Computers are dumb

 

A few short takes today, from questions I've received recently about LINQ in C# 3.0.

The first question was "in the following code, does it really check every single non-negative integer, or does it use the knowledge that once you're beyond ten, you can stop iterating? "

var smallNumbers = Enumerable.Range(0, int.MaxValue).Where(n => n < 10);
foreach (int i in smallNumbers)
Console.WriteLine(i);

The former. You asked LINQ to Objects to apply a predicate to a sequence and that's what it does. If the sequence has two billion elements in it, it runs the predicate two billion times.

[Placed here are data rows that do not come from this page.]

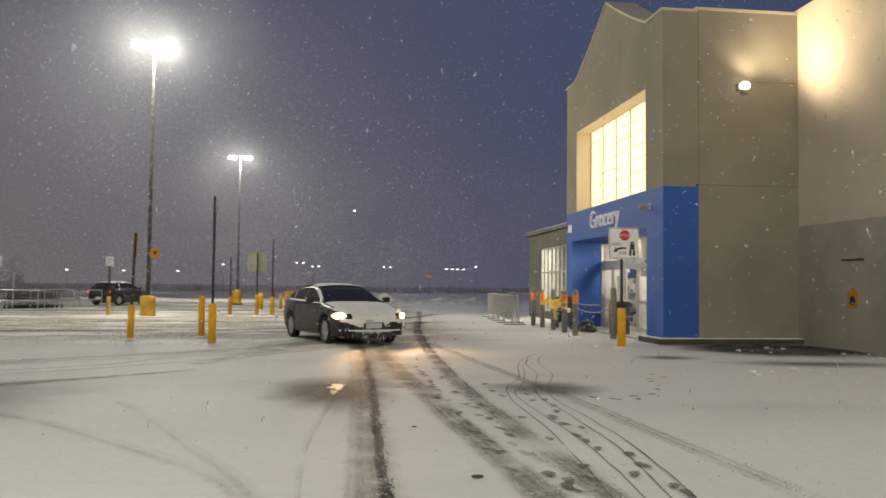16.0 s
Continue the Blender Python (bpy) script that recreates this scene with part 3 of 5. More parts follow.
bm = box((FX + 0.98, NEAR + 0.004, 0.0), (IX, NEAR + 0.35, BLUE_TOP + 0.05))
box((FX + 0.9, NEAR + 0.004, BLUE_TOP + 0.062), (IX, NEAR + 0.35, 8.86), bm=bm)
solid("wall_side", bm, BEIGE, "beige stucco side wall lit by a lamp", "wall", kind="structure")
bm = box((FX + 0.985, NEAR + 0.02, BLUE_TOP + 0.05), (IX, NEAR + 0.3, BLUE_TOP + 0.062))
box((FX + 0.98, NEAR - 0.001, 4.2), (FX + 0.995, NEAR + 0.02, 8.86), bm=bm)
box((FX + 2.6, NEAR - 0.001, 6.98), (IX - 0.01, NEAR + 0.02, 6.992), bm=bm)
solid("trim_wall_joints", bm, JOINT, "thin dark control joints in the stucco", "joint", kind="structure")
bm = box((FX + 0.9, NEAR - 0.04, 8.862), (IX + 0.02, NEAR + 0.4, 8.93))
solid("trim_side_cap", bm, CREAM, "pale coping along the side wall", "coping", kind="structure")
bm = box((FX + 0.9, FAR_Y - 0.35, 0), (IX, FAR_Y, 8.8))
solid("wall_north", bm, BEIGE, "beige stucco end wall of the entrance block", "wall", kind="structure")
bm = box((FX + 0.9, NEAR + 0.35, 8.0), (IX, FAR_Y - 0.35, 8.2))
solid("roof_entrance", bm, ROOFING, "flat snowy roof behind the parapet", "roof", kind="structure")

bm = box((IX, -25, 3.13), (IX + 0.35, NEAR + 0.35, 8.93))
solid("wall_main_upper", bm, CREAM, "pale cream upper store wall", "wall", kind="structure")
bm = box((IX - 0.03, -25, 0.0), (IX + 0.35, NEAR, 3.128))
solid("wall_main_lower", bm, TAUPE, "taupe lower store wall", "wall", kind="structure")
bm = box((IX - 0.02, -25, 8.934), (IX + 0.4, NEAR + 0.35, 9.0))
solid("trim_main_cap", bm, CREAM, "pale coping along the store wall", "coping", kind="structure")
bm = box((IX + 0.35, -25, 8.2), (60, 29.9, 8.4))
solid("roof_main", bm, ROOFING, "broad flat snowy store roof", "roof", kind="structure")
bm = box((IX + 0.35, -25, 0), (IX + 0.6, 29.5, 8.2))
box((IX + 0.6, 29.5, 0), (60, 29.9, 8.2), bm=bm)
box((IX + 0.6, -25, 0), (60, -24.6, 8.2), bm=bm)
solid("wall_main_back", bm, TAUPE, "plain outer walls of the store", "wall", kind="structure")

# kerb pad along the side wall
bm = box((6.08, 20.60, 0.0), (IX - 0.05, NEAR - 0.003, 0.14), 0.02)
box((6.08, NEAR, 0.0), (FX - 0.003, DOOR_A, 0.14), 0.02, bm=bm)
solid("kerb", bm, CONCRETE, "dark damp concrete kerb along the wall", "kerb", kind="structure")
bm = box((6.10, 20.62, 0.142), (IX - 0.06, NEAR - 0.01, 0.168), 0.010)
box((6.10, NEAR, 0.142), (FX - 0.01, DOOR_A, 0.165), 0.010, bm=bm)
solid("snow_on_kerb", bm, SNOW, "thin strip of snow lying on the kerb", "snow", kind="structure")


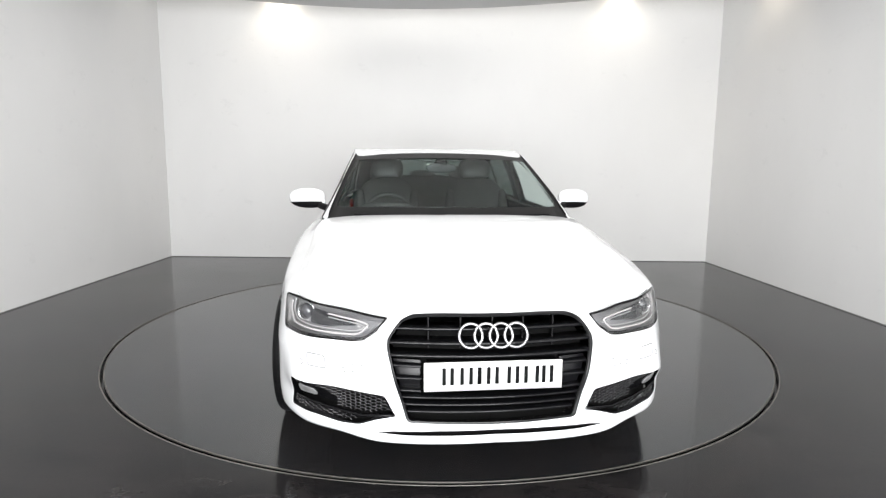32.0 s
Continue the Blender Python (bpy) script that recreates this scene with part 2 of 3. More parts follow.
def both(p):
    """A patch and its mirror image as one, welded on the middle line."""
    q = mirror(p)
    return dict(P=np.vstack([p["P"], q["P"]]), N=np.vstack([p["N"], q["N"]]), S=np.concatenate([p["S"], q["S"]]), T=np.vstack([p["T"], q["T"] + len(p["P"])]), weld=True)


def moved(p, d):
    return dict(p, P=p["P"] + p["N"] * d)


def skin(name, p, mat, parent, label="", rim=.012, thick=0.0, crisp=False):
    """A panel from a patch: its edge folds inwards by rim; with thick it is closed behind."""
    P, N, T = p["P"], p["N"] / (np.linalg.norm(p["N"], axis=1, keepdims=True) + 1e-12), p["T"]
    if p.get("weld") and not crisp:
        r = np.round(P, 5)
        _, first, inv = np.unique(r, axis=0, return_index=True, return_inverse=True)
        inv = inv.reshape(-1)
        acc = np.zeros((len(first), 3))
        np.add.at(acc, inv, N)
        P, N, T = P[first], acc / (np.linalg.norm(acc, axis=1, keepdims=True) + 1e-12), inv[T]
    T = T[(T[:, 0] != T[:, 1]) & (T[:, 1] != T[:, 2]) & (T[:, 0] != T[:, 2])]
    e = np.vstack([T[:, [0, 1]], T[:, [1, 2]], T[:, [2, 0]]])
    key = np.minimum(e[:, 0], e[:, 1]) * (len(P) + 1) + np.maximum(e[:, 0], e[:, 1])
    _, idx, cnt = np.unique(key, return_index=True, return_counts=True)
    border = e[idx[cnt == 1]]
    if thick:
        k = len(P)
        faces = np.vstack([T, T[:, ::-1] + k, np.stack([border[:, 1], border[:, 0], border[:, 0] + k], 1), np.stack([border[:, 1], border[:, 0] + k, border[:, 1] + k], 1)])
        P2, N2 = np.vstack([P, P - N * thick]), np.vstack([N, -N])
    elif rim:
        bv, inv = np.unique(border, return_inverse=True)
        k, bi = len(P), inv.reshape(-1, 2)
        faces = np.vstack([T, np.stack([border[:, 1], border[:, 0], bi[:, 0] + k], 1), np.stack([border[:, 1], bi[:, 0] + k, bi[:, 1] + k], 1)])
        P2, N2 = np.vstack([P, P[bv] - N[bv] * rim]), np.vstack([N, N[bv]])
    else:
        faces, P2, N2 = T, P, N
    me = bpy.data.meshes.new(name)
    me.from_pydata(P2.tolist(), [], faces.tolist())
    me.shade_smooth()
    me.materials.append(mat)
    me.normals_split_custom_set_from_vertices(N2.tolist())
    ob = new(name, me)
    ob.parent = parent
    return tagged(ob, label)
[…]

You certainly could build your own range object which had a Where method that took an expression tree. Your Where method could then analyze the range and the expression tree in an attempt to build a new range object that iterated a smaller range. Analyzing simple predicates would be pretty easy; more complex predicates would have to be turned back into delegates.

Of course, if it hurts when you do that, don't do that. if you already know the range you want, just restrict it in the range constructor in the first place!

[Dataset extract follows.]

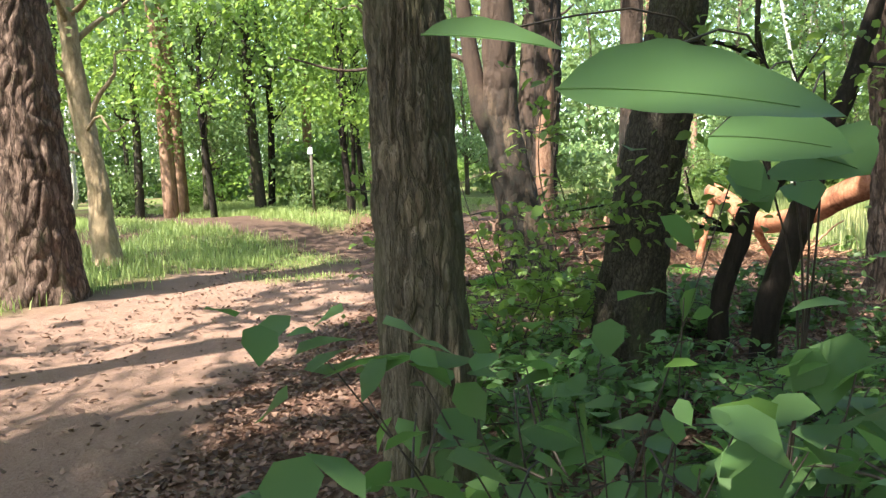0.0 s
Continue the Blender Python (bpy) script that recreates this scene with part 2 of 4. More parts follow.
def bark_mat(name, dark, mid, light, moss=0.0, plate=9.0, squash=0.28, deep=0.8, patch=None, patch_at=(0.55, 0.62), cracks=0.5, patch_scale=2.6):
    """Furrowed bark: plates that run up the stem, fine grain, blotches, and moss where asked."""
    m, t, b = material(name)
    v = coords(t, (1, 1, squash))
    warp = noise_tex(t, v, 9.0, 5, 0.7)
    vw = mixc(t, 0.2, v, warp, "ADD")
    vor = node(t, "ShaderNodeTexVoronoi", Scale=plate)
    vor.feature = "DISTANCE_TO_EDGE"
    t.links.new(vw, vor.inputs["Vector"])
    grain = noise_tex(t, v, plate * 2.6, 8, 0.75, 0.6)
    furrow = noise_tex(t, coords(t, (1, 1, squash * 0.7)), plate * 1.3, 4, 0.6, 0.8)
    crack = ramp(t, vor.outputs["Distance"], [(0.0, (0, 0, 0)), (0.07, (0.4, 0.4, 0.4)), (0.17, (1, 1, 1))])
    crack = mixc(t, cracks, (1.0, 1.0, 1.0), crack)
    crack = mixc(t, cracks * 0.5, crack, ramp(t, furrow, [(0.40, (0, 0, 0)), (0.54, (1, 1, 1))]), "MULTIPLY")
    col = ramp(t, grain, [(0.32, dark), (0.48, mid), (0.64, light)])
    col = mixc(t, 0.35, col, mid)
    col = mixc(t, crack, tuple(c * 0.32 for c in dark), col)
    big = noise_tex(t, coords(t, (1, 1, 0.5)), 1.6, 4)
    col = mixc(t, ramp(t, big, [(0.35, (0, 0, 0)), (0.7, (0.5, 0.5, 0.5))]), col, mid)
    if patch:
        pn = noise_tex(t, coords(t, (1, 1, 0.35)), patch_scale, 5, 0.65, 0.4)
        col = mixc(t, ramp(t, pn, [(patch_at[0], (0, 0, 0)), (patch_at[1], (0.85, 0.85, 0.85))]), col, patch)
    if moss:
        mn = noise_tex(t, coords(t, (1, 1, 0.4)), 2.2, 5, 0.65)
        col = mixc(t, ramp(t, mn, [(0.62 - moss * 0.3, (0, 0, 0)), (0.8 - moss * 0.2, (0.6, 0.6, 0.6))]), col, (0.075, 0.10, 0.035))
    t.links.new(col, b.inputs["Base Color"])
    b.inputs["Roughness"].default_value = 0.9
    b.inputs["Specular IOR Level"].default_value = 0.2
    h = mixc(t, 0.35, crack, grain)
    bump(t, b, h, deep, 0.02)
    return m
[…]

The second question was "which is the preferred coding style? " :

if (0 != customers.Count()) ...

vs

if (customers.Any()) ...

On efficiency grounds alone the latter is far preferable. Suppose you have a box which may contain between zero and two billion pennies. You want to take some action if there are any pennies in the box, but you don't care how many there are, only whether there are zero or more. In that scenario, clearly it makes no sense whatsoever to count them all. The Count method doesn't know that all you care about is whether it's going to return zero or not. You asked it to count, so it counts.

(I am reminded of an old joke: on a bank teller's first day, he is asked to count a stack of twenties and verify that there are one hundred in the stack. He starts counting them from one pile into another: one, two, three, ... but when he gets to fifty, he stops and says to his boss "I'll stop here -- if it's right all the way up to fifty, odds are good it's right the whole way.")

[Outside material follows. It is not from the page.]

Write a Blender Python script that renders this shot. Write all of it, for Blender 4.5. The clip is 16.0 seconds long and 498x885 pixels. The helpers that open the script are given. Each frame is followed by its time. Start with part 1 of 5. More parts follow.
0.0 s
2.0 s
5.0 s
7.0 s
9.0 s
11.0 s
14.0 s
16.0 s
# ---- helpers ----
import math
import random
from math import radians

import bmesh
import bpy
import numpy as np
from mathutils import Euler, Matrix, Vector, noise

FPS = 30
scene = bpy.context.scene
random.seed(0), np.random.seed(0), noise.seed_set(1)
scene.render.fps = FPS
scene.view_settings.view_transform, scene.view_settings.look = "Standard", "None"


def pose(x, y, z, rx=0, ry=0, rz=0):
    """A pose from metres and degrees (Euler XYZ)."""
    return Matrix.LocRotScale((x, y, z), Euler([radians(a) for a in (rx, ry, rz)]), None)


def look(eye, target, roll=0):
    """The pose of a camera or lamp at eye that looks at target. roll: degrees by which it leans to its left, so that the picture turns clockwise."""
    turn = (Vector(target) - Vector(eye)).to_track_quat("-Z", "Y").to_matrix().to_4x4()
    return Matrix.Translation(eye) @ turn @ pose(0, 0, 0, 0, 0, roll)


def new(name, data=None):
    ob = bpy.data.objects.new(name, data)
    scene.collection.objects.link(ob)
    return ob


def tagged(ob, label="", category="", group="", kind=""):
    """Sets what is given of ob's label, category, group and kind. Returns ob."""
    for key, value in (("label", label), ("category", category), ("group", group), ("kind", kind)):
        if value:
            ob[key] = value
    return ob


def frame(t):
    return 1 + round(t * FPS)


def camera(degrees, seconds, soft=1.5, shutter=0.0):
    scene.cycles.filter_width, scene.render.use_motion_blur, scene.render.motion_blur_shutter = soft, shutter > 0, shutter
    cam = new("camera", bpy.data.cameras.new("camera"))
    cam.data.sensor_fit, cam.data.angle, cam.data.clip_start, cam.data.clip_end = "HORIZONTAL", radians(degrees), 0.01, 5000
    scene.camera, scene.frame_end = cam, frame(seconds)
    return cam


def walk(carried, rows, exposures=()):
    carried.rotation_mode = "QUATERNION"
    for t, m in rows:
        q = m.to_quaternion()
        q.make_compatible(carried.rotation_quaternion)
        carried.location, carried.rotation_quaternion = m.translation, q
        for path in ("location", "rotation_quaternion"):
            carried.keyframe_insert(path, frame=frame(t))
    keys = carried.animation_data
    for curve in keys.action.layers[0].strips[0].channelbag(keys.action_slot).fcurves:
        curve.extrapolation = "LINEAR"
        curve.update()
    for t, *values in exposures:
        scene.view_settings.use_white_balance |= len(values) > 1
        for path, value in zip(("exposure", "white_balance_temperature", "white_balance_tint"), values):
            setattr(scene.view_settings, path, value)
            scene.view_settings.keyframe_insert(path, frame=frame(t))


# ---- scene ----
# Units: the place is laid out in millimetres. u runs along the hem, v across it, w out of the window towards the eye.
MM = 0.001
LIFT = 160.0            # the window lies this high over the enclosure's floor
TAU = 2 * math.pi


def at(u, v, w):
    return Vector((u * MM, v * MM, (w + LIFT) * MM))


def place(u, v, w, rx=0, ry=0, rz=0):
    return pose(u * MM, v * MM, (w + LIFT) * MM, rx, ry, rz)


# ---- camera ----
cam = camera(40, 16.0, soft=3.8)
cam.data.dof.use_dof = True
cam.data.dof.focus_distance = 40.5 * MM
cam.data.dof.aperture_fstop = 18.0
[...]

Even leaving the obvious efficiency concern aside, the latter code reads better. It more clearly reflects the intention of the programmer.

The third question was "when iterating through a collection, I noticed that the former code is much faster than the latter code. Any insight as to why? "

myEventLogEntryCollection.CopyTo(myEntriesArray,0);
for(int i=0; i < myEntriesArray.Length, i++) {...}

vs

foreach(EventLogEntry myEntry in myEventLogEntryCollection) {...}

This made no sense to me. Sure, there will be differences. The former code is using more memory because it makes a copy of the collection; initializing that memory is going to take significant time if the collection is large, but I could see how maybe the array access could be faster than the collection iterator in the loop. Perhaps the improvement in iteration is fast enough that for a large collection, the larger initialization cost was made up. But the user was reporting "much faster", not "slightly faster". I asked for more details.

What exactly were the timings? Three seconds vs sixteen seconds. Holy goodness! I had figured we were talking about microseconds of difference here, not actual humans sitting around watching the clock time. What on earth was the user doing? Accessing event logs from a remote machine over a slow network.

Aha! Now it is clear what is going on here. The iteration time is being dominated by the round trip to the remote machine; the former code makes one very expensive remote call that takes three seconds. The latter code makes hundreds of cheaper remote calls, possibly several per loop iteration, that take a fraction of a second each but which add up to more expense in the long run.

My "insights" were therefore:

  • You can sometimes trade increased memory use for decreased time.  
  • The cost of fetching n items by making m requests might be dominated by m, not n.
  • If you don't actually describe the relevant features of the problem, it is impossible to get a correct analysis.

I blogged about these three questions not because I got them all in the same day, but because there is a common thread to the answers: computers are dumb. They do exactly what you tell them. If you want performance savings by eliminating unnecessary work through logical deductions about what work can be eliminated, you're going to have to be the one to do make those deductions!